**INFORMATION GIVEN**:

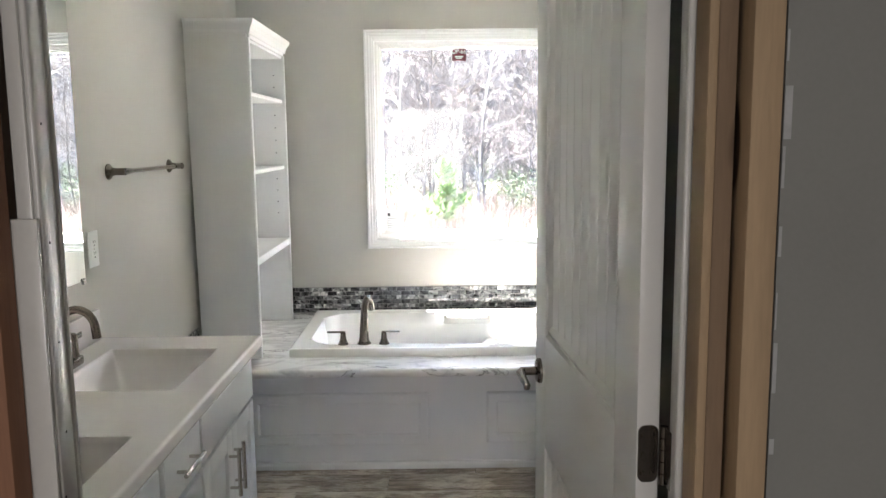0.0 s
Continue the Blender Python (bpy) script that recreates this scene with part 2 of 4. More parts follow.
OLDP = lumber_material("weathered pine", (0.40, 0.29, 0.18), (0.07, 0.04, 0.022), 0.15)
# near-black colour that stands in for the shade of the wall cavity
CAVSHADE = material("painted cavity shade", (0.012, 0.011, 0.010), 0.9, vary=0.3, scale=5)
# stud brown with the shade already put into its colour
SHADEDW = lumber_material("brown stud with painted shade", (0.12, 0.072, 0.045), (0.04, 0.022, 0.014))
BROWNP = lumber_material("brown aged pine", (0.24, 0.165, 0.105), (0.06, 0.035, 0.02), 0.12)
GREYB = material("grey unpainted gypsum", (0.24, 0.245, 0.235), 0.8, vary=0.05, scale=4, fine=150, bump=0.1)
MUD = material("pale joint compound", (0.42, 0.43, 0.44), 0.9, vary=0.15, scale=30, bump=0.3)
RED = material("maroon sticker", (0.16, 0.012, 0.03), 0.5, vary=0.02, bump=0)
PAPER = material("white paper label", (0.82, 0.83, 0.84), 0.6, vary=0.01, bump=0)
INK = material("dark print", (0.05, 0.05, 0.06), 0.7, vary=0.02, bump=0)
YELLOW = material("yellow label", (0.75, 0.55, 0.03), 0.5, vary=0.03, bump=0)
CLAY = material("unglazed tan china", (0.36, 0.27, 0.20), 0.7, vary=0.1)
PLANK, MARBLE, MOSAIC, PANE = plank_material(), marble_material(), mosaic_material(), pane_material()
MIRROR = material("silvered mirror", (0.86, 0.89, 0.875), 0.0, 1.0, vary=0.0, bump=0)
GREYGL = material("grey tinted shower glass", (0.035, 0.04, 0.04), 0.02, vary=0.0, bump=0, coat=0.6)
FROST = material("frosted ribbed glass", (0.78, 0.79, 0.77), 0.35, vary=0.03)
FROST.node_tree.nodes["Principled BSDF"].inputs["Transmission Weight"].default_value = 0.35
BULB = material("clear bulb glass", (0.95, 0.95, 0.95), 0.02, vary=0.0, bump=0)
BULB.node_tree.nodes["Principled BSDF"].inputs["Transmission Weight"].default_value = 0.95
DIFFUS = material("opal lens", (0.85, 0.85, 0.84), 0.3, vary=0.01, bump=0)


# ---- building helpers ----
def box(bm, x0, x1, y0, y1, z0, z1, bevel=0.0, seg=2):
    r = bmesh.ops.create_cube(bm, size=1.0, matrix=Matrix.LocRotScale(((x0 + x1) / 2, (y0 + y1) / 2, (z0 + z1) / 2), None, (x1 - x0, y1 - y0, z1 - z0)))
    if bevel:
        es = {e for v in r["verts"] for e in v.link_edges}
        bmesh.ops.bevel(bm, geom=list(es), offset=bevel, segments=seg, profile=0.5, affect="EDGES")
    return bm


def tube(bm, pts, radii, seg=12, cap=True):
    """A round bar along points, with a radius at each."""
    pts = [Vector(p) for p in pts]
    radii = radii if isinstance(radii, (list, tuple)) else [radii] * len(pts)
    rings, side = [], None
    for i, p in enumerate(pts):
        d = (pts[min(i + 1, len(pts) - 1)] - pts[max(i - 1, 0)]).normalized()
        if side is None:
            side = d.orthogonal().normalized()
        side = (side - d * side.dot(d)).normalized()
        up = d.cross(side)
        rings.append([bm.verts.new(p + radii[i] * (math.cos(a) * side + math.sin(a) * up)) for a in (2 * math.pi * k / seg for k in range(seg))])
    for a, b in zip(rings, rings[1:]):
        for k in range(seg):
            bm.faces.new((a[k], a[(k + 1) % seg], b[(k + 1) % seg], b[k]))
    if cap:
        bm.faces.new(rings[0][::-1])
        bm.faces.new(rings[-1])
    return bm


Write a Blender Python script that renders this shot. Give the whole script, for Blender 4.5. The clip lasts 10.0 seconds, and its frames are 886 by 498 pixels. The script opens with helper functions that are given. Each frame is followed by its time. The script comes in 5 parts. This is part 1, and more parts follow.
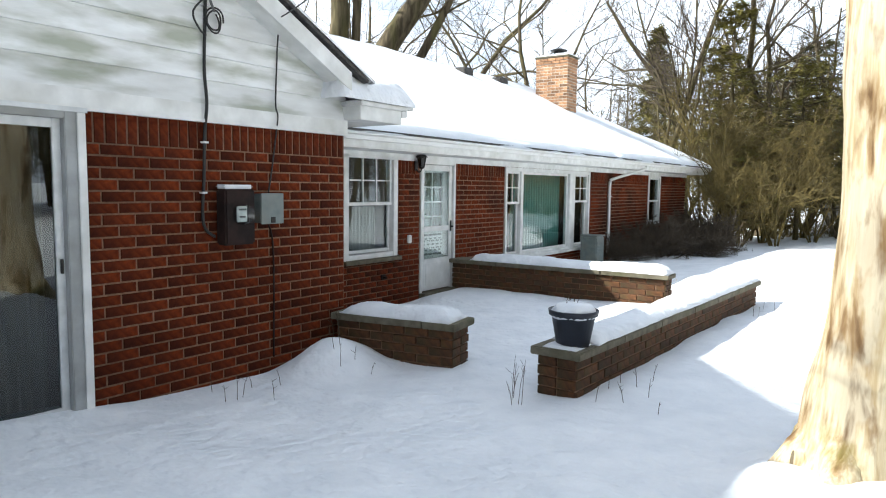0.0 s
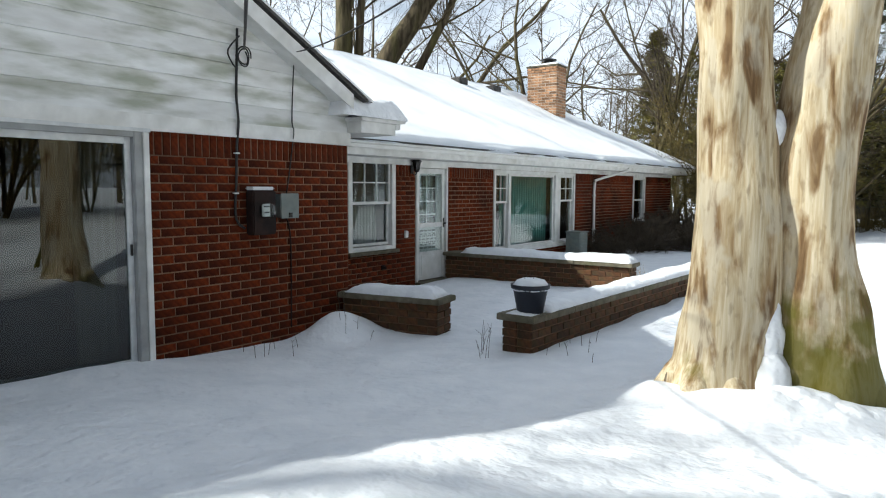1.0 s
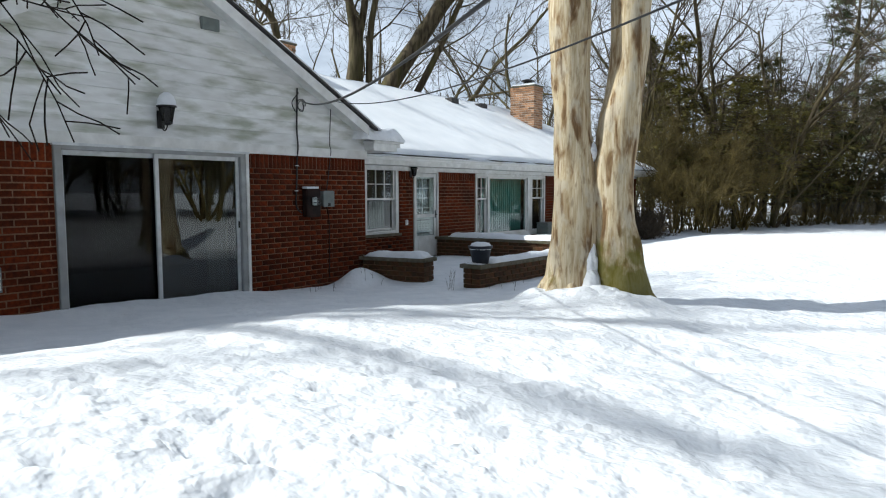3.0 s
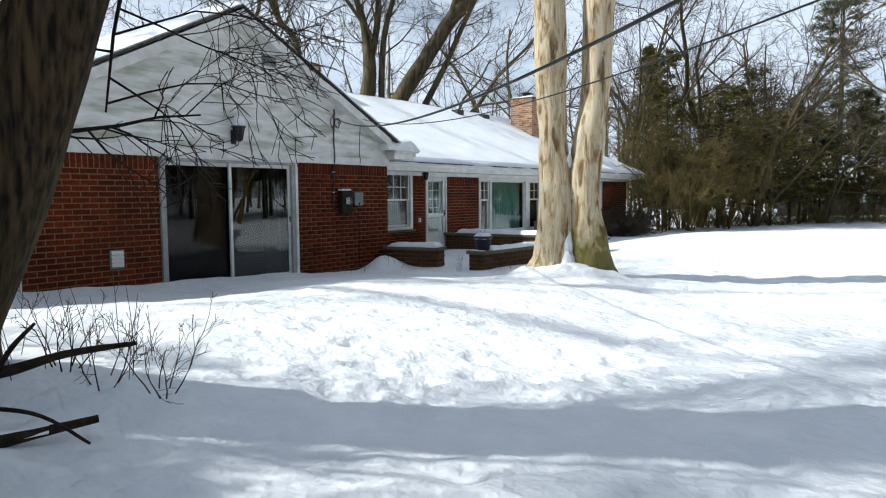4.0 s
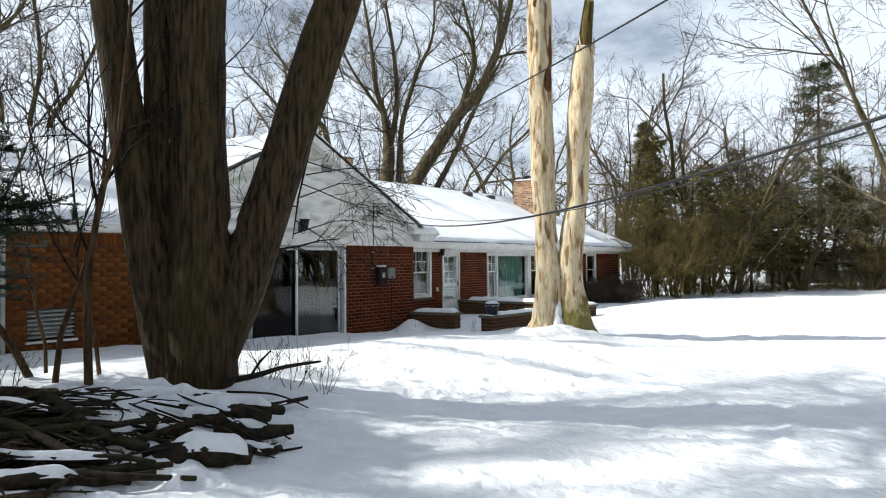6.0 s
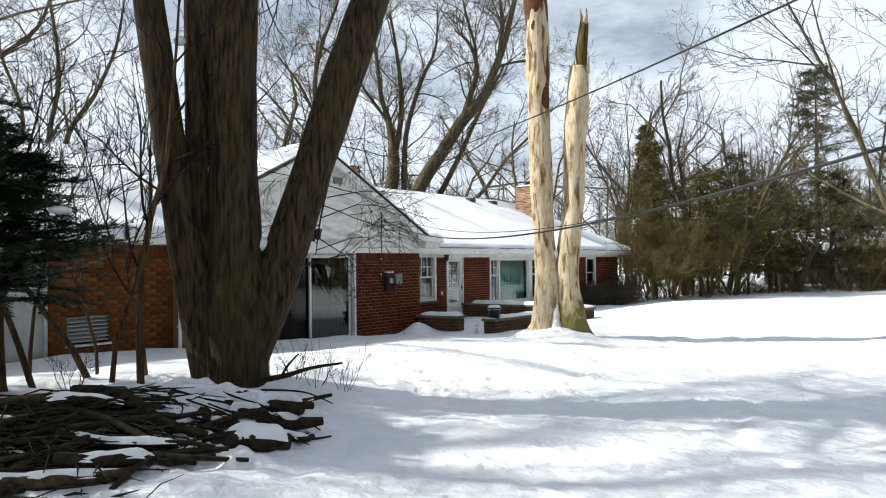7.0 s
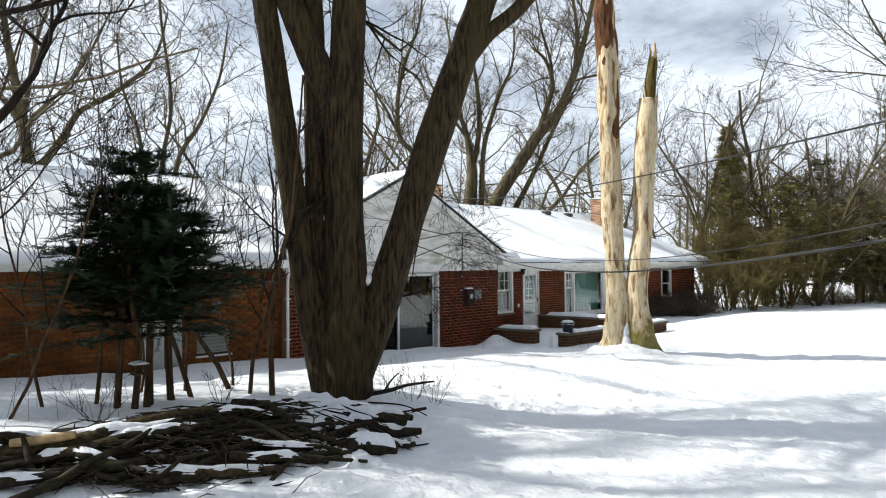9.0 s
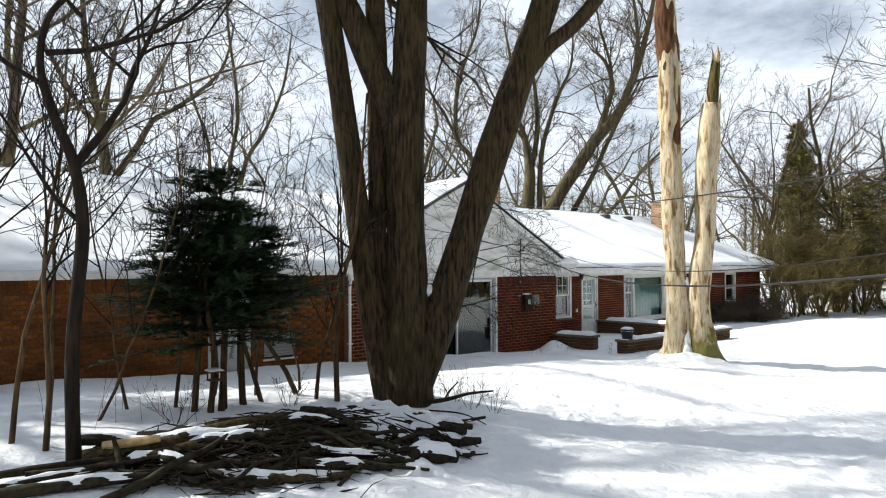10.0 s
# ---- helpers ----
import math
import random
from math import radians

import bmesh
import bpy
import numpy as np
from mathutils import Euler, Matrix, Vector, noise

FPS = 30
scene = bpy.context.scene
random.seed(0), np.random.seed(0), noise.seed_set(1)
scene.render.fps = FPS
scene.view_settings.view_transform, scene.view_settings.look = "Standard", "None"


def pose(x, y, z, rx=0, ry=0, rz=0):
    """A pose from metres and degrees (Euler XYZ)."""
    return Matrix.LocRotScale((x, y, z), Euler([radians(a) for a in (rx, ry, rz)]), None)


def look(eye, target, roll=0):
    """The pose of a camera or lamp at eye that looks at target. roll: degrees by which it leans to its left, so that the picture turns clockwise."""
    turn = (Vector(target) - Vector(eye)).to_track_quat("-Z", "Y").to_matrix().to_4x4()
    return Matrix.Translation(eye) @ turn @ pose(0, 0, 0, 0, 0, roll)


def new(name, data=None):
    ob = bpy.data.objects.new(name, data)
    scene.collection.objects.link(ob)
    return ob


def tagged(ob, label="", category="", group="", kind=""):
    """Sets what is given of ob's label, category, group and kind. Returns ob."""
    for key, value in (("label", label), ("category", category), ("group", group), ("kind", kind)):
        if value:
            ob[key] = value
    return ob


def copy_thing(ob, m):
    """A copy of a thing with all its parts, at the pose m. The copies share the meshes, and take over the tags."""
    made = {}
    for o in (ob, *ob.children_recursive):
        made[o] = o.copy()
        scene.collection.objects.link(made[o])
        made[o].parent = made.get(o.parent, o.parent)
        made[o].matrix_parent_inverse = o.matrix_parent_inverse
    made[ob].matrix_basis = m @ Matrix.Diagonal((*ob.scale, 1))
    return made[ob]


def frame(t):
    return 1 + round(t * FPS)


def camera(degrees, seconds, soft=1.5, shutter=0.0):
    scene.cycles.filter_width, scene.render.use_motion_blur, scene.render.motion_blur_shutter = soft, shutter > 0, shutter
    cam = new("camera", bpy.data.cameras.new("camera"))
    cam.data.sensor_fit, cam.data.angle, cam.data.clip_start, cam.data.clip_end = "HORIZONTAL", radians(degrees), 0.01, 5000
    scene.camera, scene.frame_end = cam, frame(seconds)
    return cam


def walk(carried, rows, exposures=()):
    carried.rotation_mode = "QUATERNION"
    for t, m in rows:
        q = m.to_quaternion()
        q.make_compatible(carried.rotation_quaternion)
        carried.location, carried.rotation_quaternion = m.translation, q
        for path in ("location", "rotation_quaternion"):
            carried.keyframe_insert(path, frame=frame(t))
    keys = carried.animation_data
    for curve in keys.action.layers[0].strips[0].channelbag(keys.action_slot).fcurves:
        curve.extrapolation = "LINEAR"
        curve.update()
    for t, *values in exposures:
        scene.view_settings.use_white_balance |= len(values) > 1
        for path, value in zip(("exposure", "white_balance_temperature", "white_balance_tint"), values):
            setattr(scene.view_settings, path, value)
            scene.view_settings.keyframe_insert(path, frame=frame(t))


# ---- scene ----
cam = camera(66.0, 10.0, soft=1.1)
PATH = [
    (0, (4.755, -4.992, 1.699), (3.604, -3.366, 1.517), 0.7),
    (0.5, (5.226, -5.473, 1.697), (4.068, -3.853, 1.518), 0.4),
    (1, (5.737, -5.998, 1.687), (4.572, -4.381, 1.51), 0.3),
    (1.5, (6.382, -6.634, 1.704), (5.21, -5.022, 1.526), 0.3),
    (2, (7.012, -7.306, 1.684), (5.836, -5.699, 1.51), 0.2),
    (2.5, (7.708, -8.126, 1.657), (6.528, -6.52, 1.486), 0.0),
    (4, (9.891, -11.196, 1.546), (8.695, -9.6, 1.39), -0.4),
    (4.5, (10.512, -12.208, 1.647), (9.314, -10.608, 1.57), -0.3),
    (5, (11.059, -12.971, 1.607), (9.852, -11.376, 1.637), -0.2),
    (5.5, (11.369, -13.563, 1.7), (10.163, -11.968, 1.734), -0.3),
    (7, (12.203, -14.832, 1.943), (10.987, -13.245, 1.98), -0.6),
    (7.5, (12.388, -15.131, 2.053), (11.163, -13.55, 2.09), -0.6),
    (8, (12.617, -15.408, 2.171), (11.349, -13.862, 2.21), -0.6),
    (8.5, (12.874, -15.691, 2.291), (11.549, -14.193, 2.331), -0.5),
    (9, (13.075, -15.956, 2.397), (11.689, -14.514, 2.439), -0.5),
    (9.5, (13.221, -16.145, 2.463), (11.778, -14.761, 2.509), -0.4),
    (10, (13.209, -16.134, 2.566), (11.708, -14.813, 2.608), -0.3),
]
walk(cam, [(t, look(eye, target, roll)) for t, eye, target, roll in PATH],
     [(0.0, 1.42, 6100, 5), (0.6, 1.12, 6150, 4), (1.2, 0.62, 6100, 4), (2.5, 0.34, 5950, 5), (4.5, 0.56, 5900, 5), (5.5, 0.70, 6100, 6), (7.5, 0.70, 6250, 6), (10.0, 0.78, 6350, 7)])

# ---- world ----
SUN_EL, SUN_AZ = radians(40), radians(231.5)
world = bpy.data.worlds.new("winter_sky")
scene.world = world
world.use_nodes = True
wn, wl = world.node_tree.nodes, world.node_tree.links
wn.clear()
sky = wn.new("ShaderNodeTexSky")
sky.sky_type, sky.sun_disc = "NISHITA", False
sky.sun_elevation, sky.sun_rotation = SUN_EL, SUN_AZ
sky.air_density, sky.dust_density, sky.ozone_density = 1.0, 0.6, 1.2
geo = wn.new("ShaderNodeTexCoord")
squash = wn.new("ShaderNodeMapping")
squash.inputs["Scale"].default_value = (1.0, 1.0, 2.6)
wl.new(geo.outputs["Generated"], squash.inputs["Vector"])
puffs = wn.new("ShaderNodeTexNoise")
puffs.inputs["Scale"].default_value, puffs.inputs["Detail"].default_value, puffs.inputs["Roughness"].default_value = 2.2, 7, 0.6
wl.new(squash.outputs[0], puffs.inputs["Vector"])
cover = wn.new("ShaderNodeMapRange")
cover.inputs["From Min"].default_value, cover.inputs["From Max"].default_value, cover.inputs["To Min"].default_value = 0.36, 0.52, 0.36
height = wn.new("ShaderNodeSeparateXYZ")
wl.new(geo.outputs["Generated"], height.inputs[0])
clearing = wn.new("ShaderNodeMapRange")      # broken cloud low down, clearer overhead
clearing.inputs["From Min"].default_value, clearing.inputs["From Max"].default_value, clearing.inputs["To Max"].default_value = 0.35, 0.85, 0.13
wl.new(height.outputs["Z"], clearing.inputs["Value"])
thin = wn.new("ShaderNodeMath")
thin.operation = "SUBTRACT"
wl.new(puffs.outputs["Fac"], thin.inputs[0])
wl.new(clearing.outputs[0], thin.inputs[1])
wl.new(thin.outputs[0], cover.inputs["Value"])
clouds = wn.new("ShaderNodeMix")
clouds.data_type = "RGBA"
clouds.inputs["B"].default_value = (15.0, 15.9, 17.6, 1)
wl.new(cover.outputs[0], clouds.inputs["Factor"])
wl.new(sky.outputs[0], clouds.inputs["A"])
bg = wn.new("ShaderNodeBackground")
bg.inputs["Strength"].default_value = 0.040
wl.new(clouds.outputs["Result"], bg.inputs["Color"])
wl.new(bg.outputs[0], wn.new("ShaderNodeOutputWorld").inputs[0])

sun_data = bpy.data.lights.new("sun", "SUN")
sun_data.energy, sun_data.angle, sun_data.color = 5.0, radians(0.8), (1.0, 0.95, 0.87)
to_sun = Vector((math.sin(SUN_AZ) * math.cos(SUN_EL), math.cos(SUN_AZ) * math.cos(SUN_EL), math.sin(SUN_EL)))
new("sun", sun_data).matrix_world = look(to_sun * 60, (0, 0, 0))

# ---- materials ----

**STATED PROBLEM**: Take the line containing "for path, value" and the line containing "scene.view_settings.keyframe_insert(path, frame=frame(t))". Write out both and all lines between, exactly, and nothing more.

**OUTPUT FOR THIS EXERCISE**:
        for path, value in zip(("exposure", "white_balance_temperature", "white_balance_tint"), values):
            setattr(scene.view_settings, path, value)
            scene.view_settings.keyframe_insert(path, frame=frame(t))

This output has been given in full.